Compared to many sandwiches in our series, the jibarito is relatively young—it was created less than twenty years ago, and is still watching its influence spread. As we’re automatically proponents of adding anything fried to a meal, we’re hoping that this sandwich continues to garner attention, because it’s a delicious reminder that America is better than anyone else at taking a culinary idea from another culture and appropriating it in the most fattening and delicious way possible. USA! USA!

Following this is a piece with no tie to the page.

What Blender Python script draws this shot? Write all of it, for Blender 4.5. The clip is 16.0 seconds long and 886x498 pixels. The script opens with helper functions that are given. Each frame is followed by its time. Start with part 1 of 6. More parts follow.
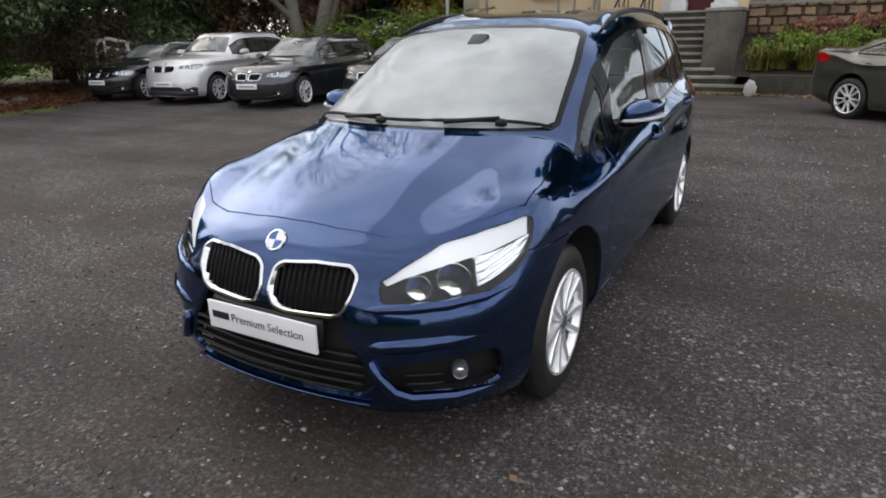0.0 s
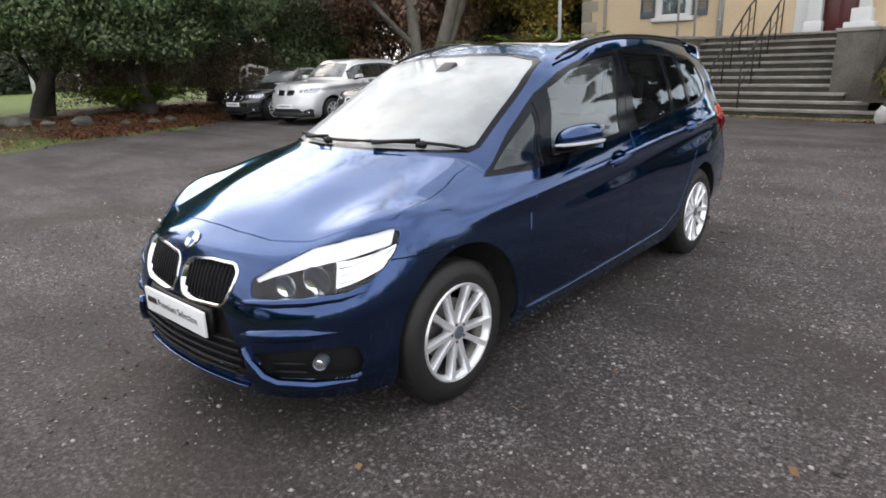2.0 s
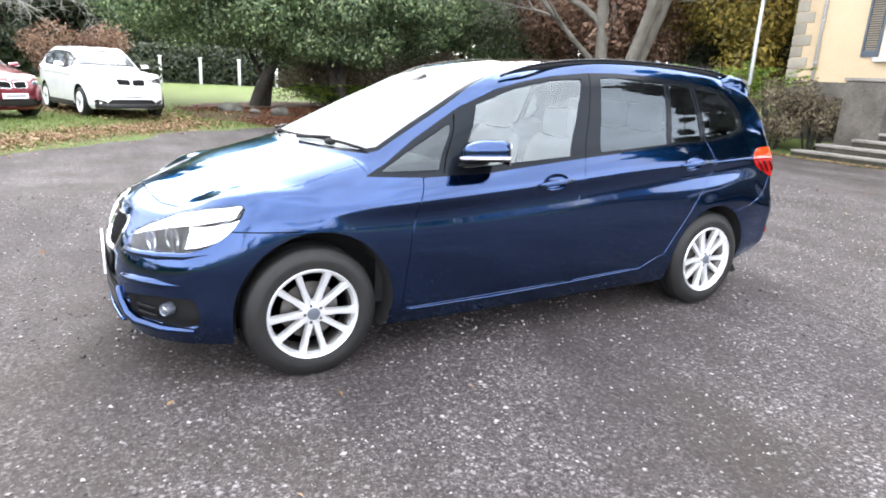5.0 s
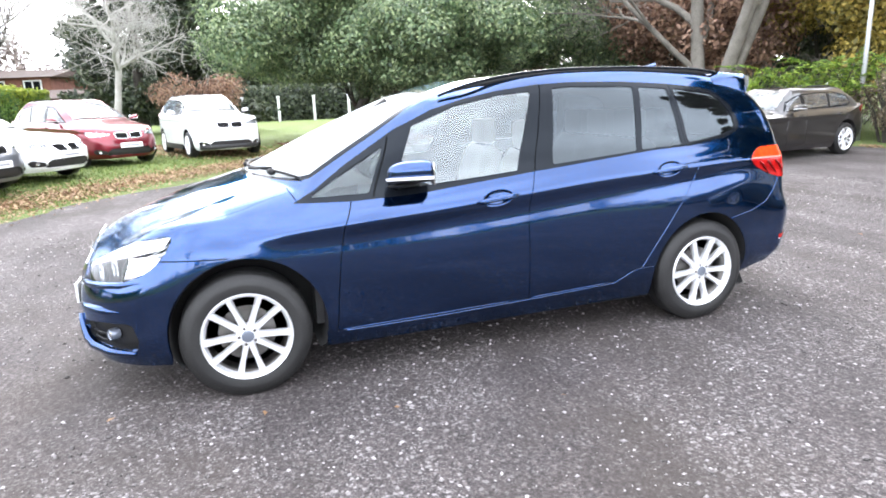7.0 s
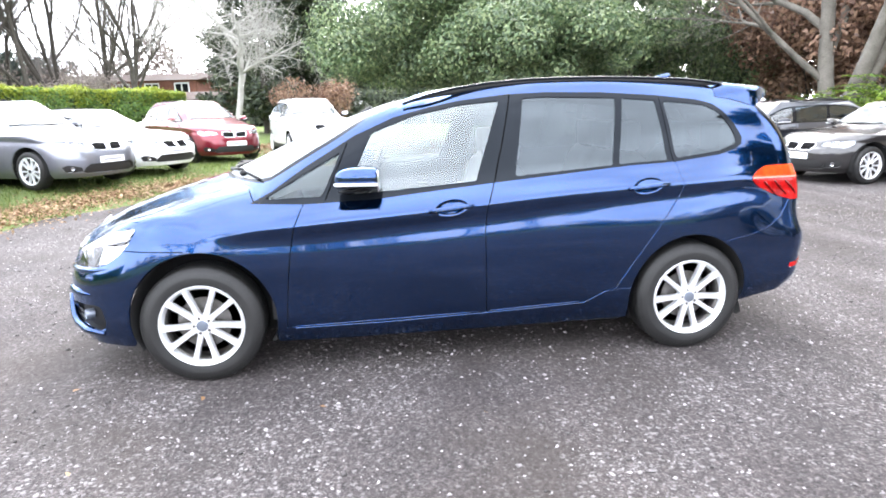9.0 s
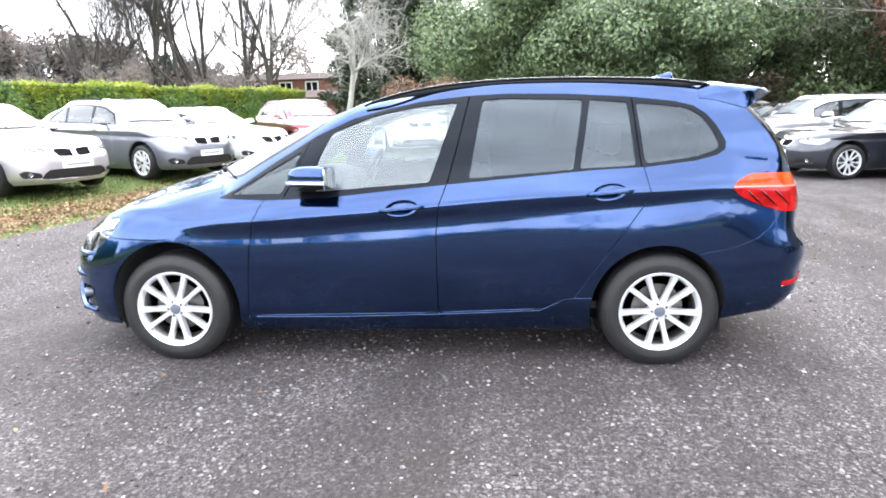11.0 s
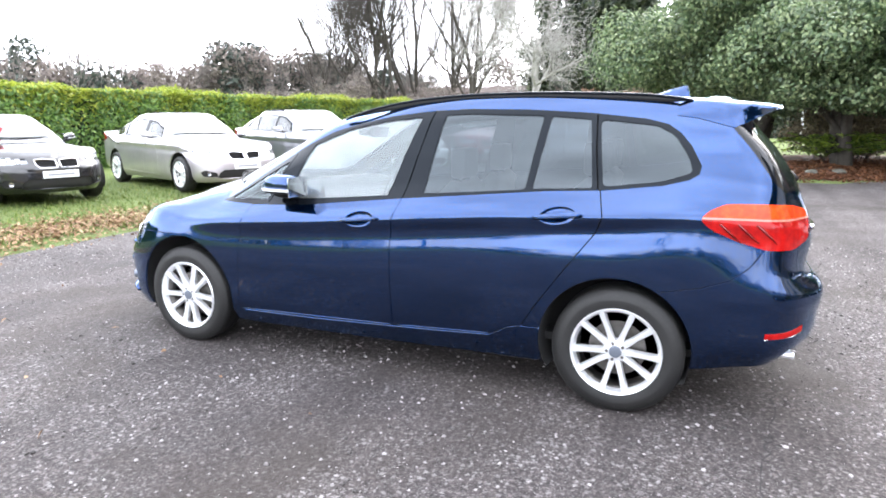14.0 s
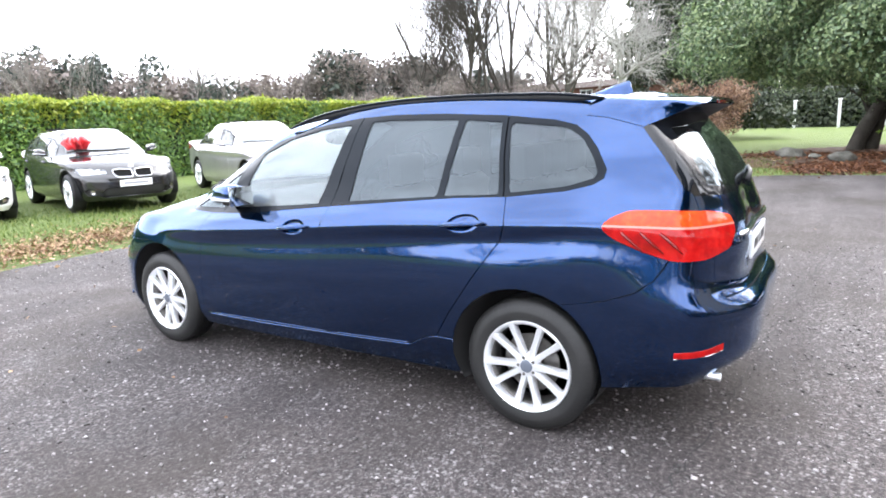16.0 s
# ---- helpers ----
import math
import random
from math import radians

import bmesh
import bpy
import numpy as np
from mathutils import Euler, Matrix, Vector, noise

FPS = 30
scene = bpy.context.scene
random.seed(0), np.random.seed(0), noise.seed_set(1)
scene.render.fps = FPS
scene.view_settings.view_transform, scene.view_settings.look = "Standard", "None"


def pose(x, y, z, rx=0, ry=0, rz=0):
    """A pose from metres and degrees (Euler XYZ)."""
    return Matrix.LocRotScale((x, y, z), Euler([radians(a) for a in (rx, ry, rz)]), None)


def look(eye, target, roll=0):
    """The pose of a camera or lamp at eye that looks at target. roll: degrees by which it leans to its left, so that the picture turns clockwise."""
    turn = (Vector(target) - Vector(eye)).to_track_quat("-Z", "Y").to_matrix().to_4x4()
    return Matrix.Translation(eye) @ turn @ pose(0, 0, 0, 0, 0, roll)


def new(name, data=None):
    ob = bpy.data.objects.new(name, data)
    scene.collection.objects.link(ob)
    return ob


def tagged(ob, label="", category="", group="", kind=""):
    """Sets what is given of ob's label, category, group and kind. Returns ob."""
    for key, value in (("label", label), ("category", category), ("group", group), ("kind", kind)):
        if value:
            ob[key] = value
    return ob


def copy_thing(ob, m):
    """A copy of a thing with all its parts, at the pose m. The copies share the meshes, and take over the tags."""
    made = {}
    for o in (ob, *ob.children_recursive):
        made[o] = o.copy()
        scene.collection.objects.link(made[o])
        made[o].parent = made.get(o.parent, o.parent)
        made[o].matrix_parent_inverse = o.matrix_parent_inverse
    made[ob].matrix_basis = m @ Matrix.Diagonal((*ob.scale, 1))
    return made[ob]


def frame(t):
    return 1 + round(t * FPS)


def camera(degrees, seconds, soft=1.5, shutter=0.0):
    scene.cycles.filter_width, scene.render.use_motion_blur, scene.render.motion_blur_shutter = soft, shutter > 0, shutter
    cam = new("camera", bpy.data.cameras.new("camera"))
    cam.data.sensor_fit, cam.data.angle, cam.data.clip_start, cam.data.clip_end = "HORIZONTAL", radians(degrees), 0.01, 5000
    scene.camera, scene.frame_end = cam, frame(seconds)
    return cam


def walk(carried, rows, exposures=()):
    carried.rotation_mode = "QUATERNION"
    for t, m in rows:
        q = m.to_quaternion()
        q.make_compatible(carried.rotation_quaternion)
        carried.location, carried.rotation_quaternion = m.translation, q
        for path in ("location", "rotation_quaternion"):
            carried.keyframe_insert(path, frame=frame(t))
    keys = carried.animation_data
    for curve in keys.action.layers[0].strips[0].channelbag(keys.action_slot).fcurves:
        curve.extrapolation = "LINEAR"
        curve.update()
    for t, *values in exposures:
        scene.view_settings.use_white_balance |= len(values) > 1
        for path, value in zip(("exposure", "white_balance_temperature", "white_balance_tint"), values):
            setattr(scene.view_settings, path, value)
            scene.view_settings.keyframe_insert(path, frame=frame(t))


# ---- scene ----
EXPOSURES = [(0.0, 0.05, 6780, 12), (1.5, 0.32, 6780, 12), (3.5, 1.32, 6700, 12), (6.5, 2.16, 6350, 12), (8.0, 2.28, 6350, 12), (9.0, 2.35, 6350, 12), (9.6, 2.16, 6350, 12), (11.0, 2.14, 6350, 12), (12.5, 2.08, 6350, 12), (14.5, 2.04, 6350, 12), (15.0, 2.0, 6350, 12), (15.5, 2.26, 6350, 12), (16.0, 1.99, 6350, 12)]
cam = camera(70.8, 16.0, soft=1.8)
PATH = [
    (0, (1.569, -2.298, 1.471), (0.642, -0.651, 0.817), -1.2),
    (0.5, (1.775, -2.209, 1.495), (0.761, -0.611, 0.849), -1.5),
    (1, (2.089, -2.131, 1.485), (0.948, -0.594, 0.907), -1.5),
    (1.5, (2.326, -2.056, 1.505), (1.12, -0.574, 0.914), -2.4),
    (2, (2.496, -1.918, 1.471), (1.214, -0.495, 0.894), -1.7),
    (2.5, (2.674, -1.771, 1.475), (1.329, -0.411, 0.89), -1.2),
    (3, (2.951, -1.598, 1.463), (1.492, -0.356, 0.891), -2.3),
    (3.5, (3.173, -1.452, 1.475), (1.649, -0.276, 0.931), -2.4),
    (4, (3.292, -1.267, 1.439), (1.74, -0.121, 0.909), -1.9),
    (4.2, (3.343, -1.177, 1.444), (1.768, -0.065, 0.91), -0.4),
    (6.3, (3.867, -0.277, 1.427), (2.069, 0.447, 0.934), 0.1),
    (6.5, (3.894, -0.167, 1.454), (2.083, 0.524, 0.962), -0.8),
    (7, (3.966, 0.026, 1.453), (2.119, 0.632, 0.983), -2.1),
    (7.5, (4.086, 0.261, 1.443), (2.205, 0.754, 0.972), -2.4),
    (8, (4.149, 0.445, 1.443), (2.258, 0.874, 0.954), -3.5),
    (8.5, (4.162, 0.662, 1.421), (2.249, 0.997, 0.947), -1.1),
    (9, (4.171, 0.887, 1.445), (2.236, 1.135, 1.002), -1.1),
    (9.5, (4.209, 1.121, 1.427), (2.254, 1.253, 1.026), -0.8),
    (9.7, (4.243, 1.243, 1.433), (2.291, 1.328, 1.007), -0.2),
    (11.8, (4.209, 2.182, 1.46), (2.271, 1.904, 1.051), 0.7),
    (12, (4.236, 2.294, 1.465), (2.306, 1.969, 1.053), 1.7),
    (12.5, (4.209, 2.48, 1.472), (2.315, 2.006, 1.037), 0.2),
    (13, (4.077, 2.677, 1.461), (2.214, 2.087, 1.037), 1.3),
    (13.5, (3.956, 2.872, 1.476), (2.115, 2.214, 1.055), 0.6),
    (14, (3.893, 3.134, 1.453), (2.088, 2.373, 1.052), -0.2),
    (14.5, (3.836, 3.395, 1.479), (2.087, 2.512, 1.074), 1.3),
    (15, (3.693, 3.591, 1.458), (2.0, 2.617, 1.025), -0.8),
    (15.5, (3.483, 3.793, 1.466), (1.84, 2.749, 1.008), 0.4),
    (16, (3.389, 3.967, 1.47), (1.739, 2.909, 1.072), -2.2),
]
walk(cam, [(t, look(eye, target, roll)) for t, eye, target, roll in PATH],
     exposures=EXPOSURES)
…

Another “savory sandwich that is on this list because fruit is involved” is the Pilgrim, which you probably know better as “what you make for lunch the day after every Thanksgiving.” The Pilgrim wasn’t particularly popularized by one restaurant in particular, as what you might know as the Thanksgiving Sandwich was more of a product of common sense and a desire not to cook the day after Thanksgiving than any one particular sandwich pioneer. The Pilgrim, for the three of you still confused as to what we’re talking about, takes all your Thanksgiving leftovers and puts it between two slices of bread. At its minimum, it has turkey, stuffing, cranberry sauce, and gravy, though really you can add whatever else you’d want to smash in there. Mashed potatoes? Don’t mind if we do! Green bean casserole? That’s goddamn brilliant! Yams? Uh, sure, like, yams are fine we guess! As long as we’ve been eating these traditional dishes for Thanksgiving, we’ve been making sandwiches the next day out of the leftovers, as if we all shared some deep bond as Americans that we knew that this sandwich was the best thing to eat on Black Friday.
The Pilgrim can be whatever you want it to be—it’s the sandwich you need, not the sandwich you deserve. Actually, screw that, you deserve it too, you survived through another Thanksgiving despite spending the entire year eating Elvis Sandwiches and Fluffernutters, you’re arteries are a war zone, and you’re still going on like a true American hero. Relish your Pilgrim sandwich, for it is delicious, and you made it with little-to-no forethought.